Dive Brief:
- U.S. electricity use, which took an unexpected dive in 2020 after COVID-19 began, may return to 2019 levels as early as 2022, according to the latest Annual Energy Outlook from the U.S. Energy Information Administration.
- After the expected quick recovery from COVID-19, according to the EIA report, the U.S. stands to increase its electrical generating capacity by 52-84% by 2050. Renewable resources, especially solar, may account for as much as 60% of the nation's new capacity, according to assistant EIA administrator Angelina LaRose.
- Natural gas consumption could either expand or contract, depending on future natural gas prices relative to renewables, according to EIA's projections. However, demand for liquid fossil fuels could take as long as 30 years to recover, depending on the speed with which demand returns from the transportation sector, LaRose said.
Dive Insight:
Overall energy consumption took a major hit due to the pandemic, with the total decline 70% larger than observed in 2008 with the onset of the Great Recession.
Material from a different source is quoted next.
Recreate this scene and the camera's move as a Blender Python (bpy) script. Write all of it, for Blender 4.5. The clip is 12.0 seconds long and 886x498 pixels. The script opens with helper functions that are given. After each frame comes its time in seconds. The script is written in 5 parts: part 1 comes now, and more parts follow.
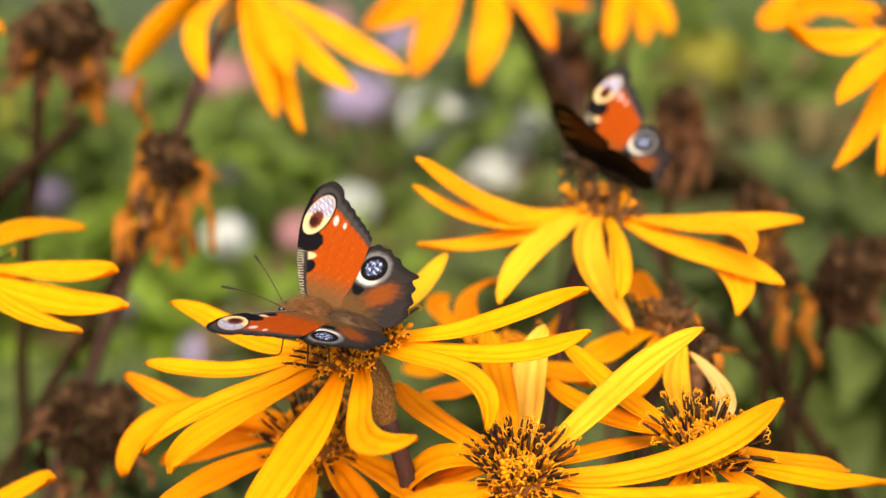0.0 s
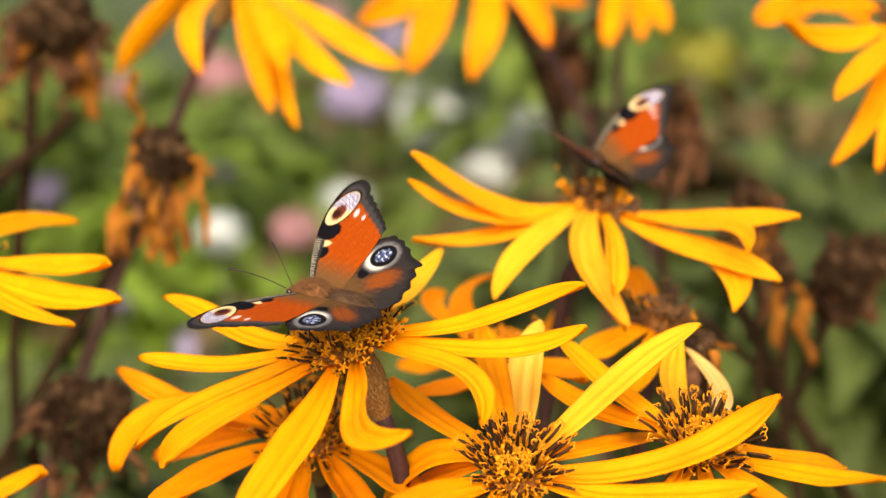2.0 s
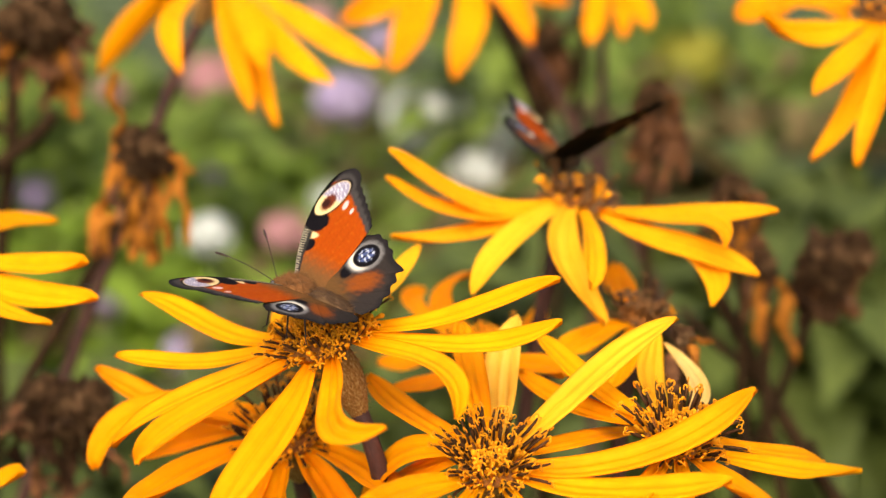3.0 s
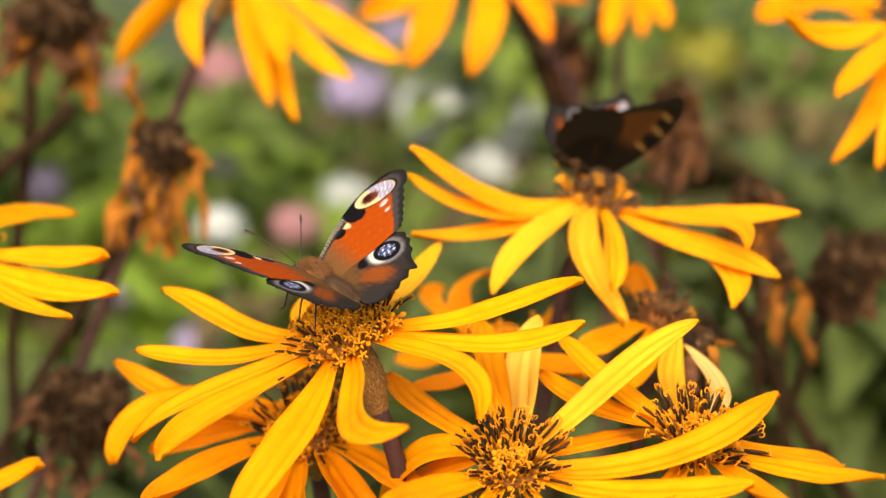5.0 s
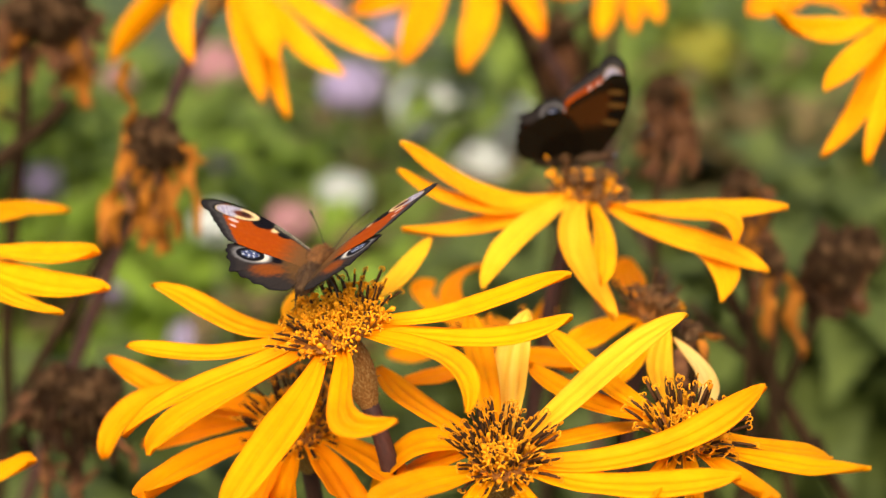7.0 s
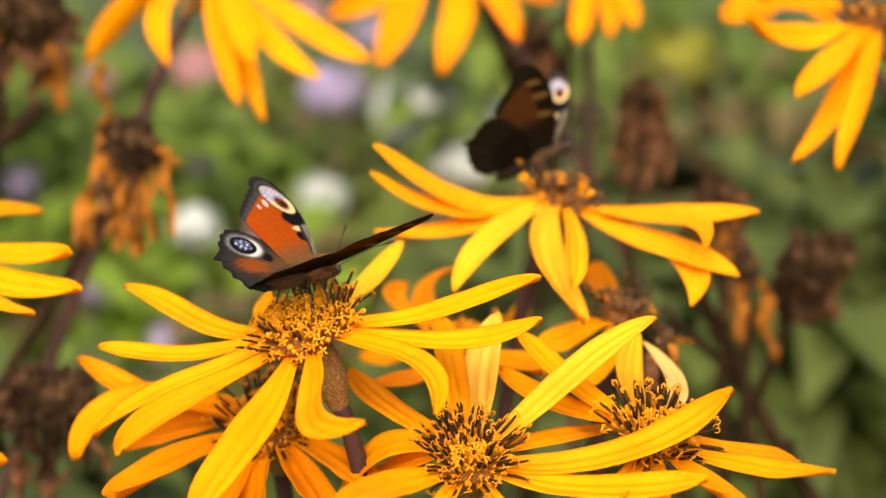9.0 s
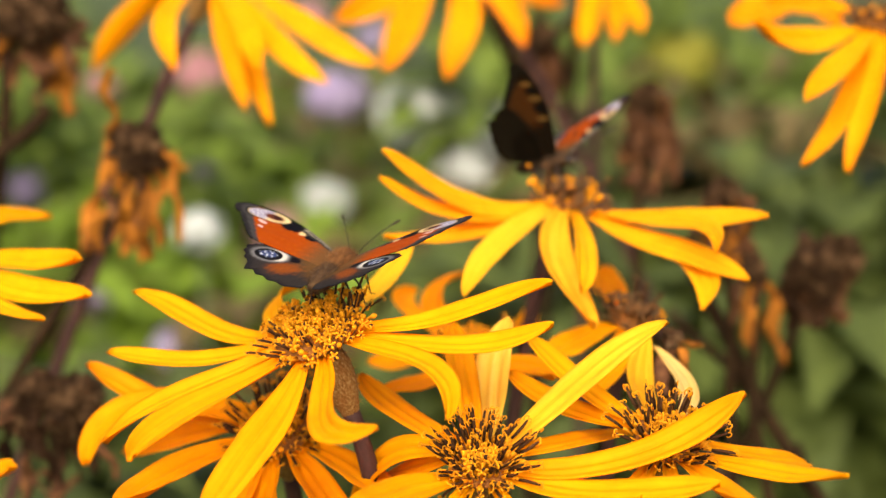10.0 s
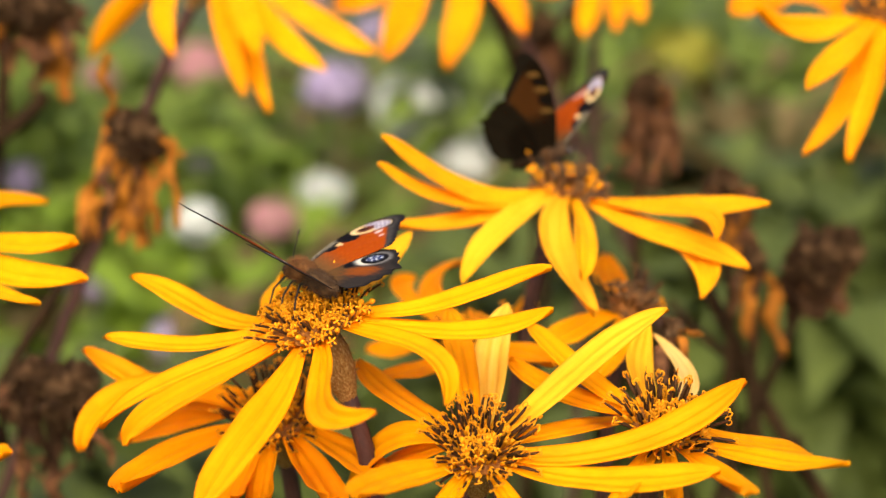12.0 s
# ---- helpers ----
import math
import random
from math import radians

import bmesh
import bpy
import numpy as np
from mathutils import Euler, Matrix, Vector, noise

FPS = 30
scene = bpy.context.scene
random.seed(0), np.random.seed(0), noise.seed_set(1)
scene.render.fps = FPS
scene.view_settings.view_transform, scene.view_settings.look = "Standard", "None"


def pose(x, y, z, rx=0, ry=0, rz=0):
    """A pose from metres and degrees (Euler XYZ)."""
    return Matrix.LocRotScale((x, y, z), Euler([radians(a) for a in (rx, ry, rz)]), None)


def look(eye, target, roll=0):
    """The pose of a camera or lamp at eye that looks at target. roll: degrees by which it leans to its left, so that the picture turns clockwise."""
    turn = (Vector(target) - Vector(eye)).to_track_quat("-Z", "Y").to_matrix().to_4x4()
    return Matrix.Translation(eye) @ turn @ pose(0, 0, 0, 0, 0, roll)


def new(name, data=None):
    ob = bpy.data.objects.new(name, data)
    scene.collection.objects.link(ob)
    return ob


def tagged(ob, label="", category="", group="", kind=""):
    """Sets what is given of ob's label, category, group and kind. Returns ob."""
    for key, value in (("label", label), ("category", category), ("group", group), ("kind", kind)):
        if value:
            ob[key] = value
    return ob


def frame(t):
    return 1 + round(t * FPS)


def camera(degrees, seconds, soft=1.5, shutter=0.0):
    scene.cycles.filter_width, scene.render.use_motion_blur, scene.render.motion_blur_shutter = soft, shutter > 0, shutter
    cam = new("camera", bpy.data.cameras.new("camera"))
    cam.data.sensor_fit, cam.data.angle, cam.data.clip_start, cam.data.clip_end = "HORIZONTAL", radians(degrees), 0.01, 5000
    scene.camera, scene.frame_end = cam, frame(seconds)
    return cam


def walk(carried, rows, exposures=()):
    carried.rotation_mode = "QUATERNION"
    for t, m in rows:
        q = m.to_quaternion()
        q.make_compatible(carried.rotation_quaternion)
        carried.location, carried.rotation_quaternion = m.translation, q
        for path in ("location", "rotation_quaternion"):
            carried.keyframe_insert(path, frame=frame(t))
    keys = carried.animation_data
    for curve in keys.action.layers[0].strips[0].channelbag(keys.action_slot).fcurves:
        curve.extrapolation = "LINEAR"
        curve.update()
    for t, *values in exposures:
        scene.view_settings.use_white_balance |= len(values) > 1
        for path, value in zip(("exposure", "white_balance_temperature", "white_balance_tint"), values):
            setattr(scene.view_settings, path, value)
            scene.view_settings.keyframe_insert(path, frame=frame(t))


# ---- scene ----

# ---------------------------------------------------------------- camera
LENS = 30.0
cam = camera(LENS, 12.0, soft=1.3)
cam.data.dof.use_dof = True
cam.data.dof.focus_distance = 0.364
cam.data.dof.aperture_fstop = 9.4
PATH = [
    (0.0, pose(0.0208, -0.35894, 1.12462, 74.125, 0.533, -0.111)),
    (0.5, pose(0.01917, -0.35722, 1.12228, 73.963, 0.574, -0.022)),
    (1.0, pose(0.01852, -0.35606, 1.12284, 74.047, 0.164, -0.229)),
    (1.5, pose(0.0192, -0.35586, 1.12201, 74.0, 0.485, -0.284)),
    (2.0, pose(0.02044, -0.35675, 1.12282, 74.102, 0.276, -0.256)),
    (2.5, pose(0.0228, -0.35705, 1.12119, 74.186, 0.548, -0.583)),
    (4.5, pose(0.02545, -0.35787, 1.122, 74.107, 0.206, -0.336)),
    (5.0, pose(0.02088, -0.35609, 1.12231, 73.955, -0.094, -0.14)),
    (5.5, pose(0.02043, -0.35616, 1.12204, 74.0, -0.0, 0.0)),
    (6.0, pose(0.02331, -0.35824, 1.12391, 73.892, 0.08, -0.22)),
    (6.5, pose(0.02212, -0.35985, 1.11966, 73.999, 0.068, -0.194)),
    (7.0, pose(0.02296, -0.35799, 1.1226, 73.81, 0.085, -0.256)),
    (7.5, pose(0.0259, -0.35969, 1.12323, 73.979, 0.044, -0.602)),
    (9.5, pose(0.02456, -0.35948, 1.12261, 73.95, -0.434, -0.789)),
    (10.0, pose(0.02338, -0.35897, 1.12262, 74.101, -0.249, -0.765)),
    (10.5, pose(0.02371, -0.35822, 1.12056, 74.186, -0.219, -0.857)),
    (11.0, pose(0.02376, -0.35673, 1.12066, 73.953, -0.362, -0.775)),
    (11.5, pose(0.02357, -0.35725, 1.12116, 74.17, -0.319, -0.635)),
    (12.0, pose(0.02311, -0.35705, 1.11988, 73.917, -0.566, -0.756)),
]
walk(cam, PATH)

# ---------------------------------------------------------------- daylight
world = bpy.data.worlds.new("daylight")
scene.world = world
world.use_nodes = True
wn = world.node_tree.nodes
sky = wn.new("ShaderNodeTexSky")
sky.sky_type = 'NISHITA'
sky.sun_disc = False
sky.sun_elevation = radians(46)
sky.sun_rotation = radians(190)
sky.air_density = 1.0
sky.dust_density = 7.0
wn["Background"].inputs["Strength"].default_value = 0.15
world.node_tree.links.new(sky.outputs["Color"], wn["Background"].inputs["Color"])
sun = new("sun", bpy.data.lights.new("sun", 'SUN'))
sun.data.energy = 3.1
sun.data.angle = radians(68)
sun.data.color = (1.0, 0.945, 0.80)
sun.matrix_world = look((-0.24, -1.83, 3.03), (0.1, 0.1, 1.0))
scene.view_settings.exposure = 0.55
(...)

But in the first Annual Energy Outlook released by EIA since the global health crisis began, the agency predicts a swift recovery.
The pandemic seems unlikely to result in any long-term impacts to the electric sector, according to LaRose, while consumption of liquid fuels could remain below 2019 levels through 2050. However, the pandemic seems unlikely to result in any long-term impacts to the electric sector, while consumption of liquid fuels could remain below 2019 levels through 2050.
"Travel was the most impacted by COVID-19," LaRose said, explaining that air travel is not expected to return to 2019 levels until 2025, while bus travel may not recover until 2031 and light duty vehicle travel could remain depressed through 2024.
Even after that recovery, she said, the agency has projected very little growth in fuel consumption by the transportation sector. "What's striking is how little change occurs within sectors between 2020 and 2050. The first few years reflect recovery from the pandemic, but the large majority of petroleum growth occurs only in the industrial sector."
For electrical generation specifically, LaRose said EIA expects to see continued sharp declines for coal, though the fate of natural gas depends heavily on potential price trade-offs between natural gas and renewable resources.
"The cost of producing electricity from renewable sources has declined significantly, and there are reasons to believe this trend will continue," she said.
Depending on whether the cost of natural gas exceeds the cost of renewable generation, U.S. electricity expansion is projected to grow between 52-84% by 2050. Renewable energy, LaRose said, could account for as much as 60% of that new capacity, with EIA models identifying solar as the likely resource of choice, barring changes in federal policy.
LaRose also noted that while generating capacity could increase by two-thirds or more, actual net generation is expected to increase by only a third. The additional capacity, she said, reflects a potential expansion of wind and solar generation beyond absolute demand to account for the intermittency of those resources.
Regardless of the outcome for natural gas, LaRose said that none of the scenarios modeled by EIA saw a return of carbon dioxide emissions to their 2017 peak. However, CO2 emissions could begin to tick upward again after 2035, alongside increased energy demand.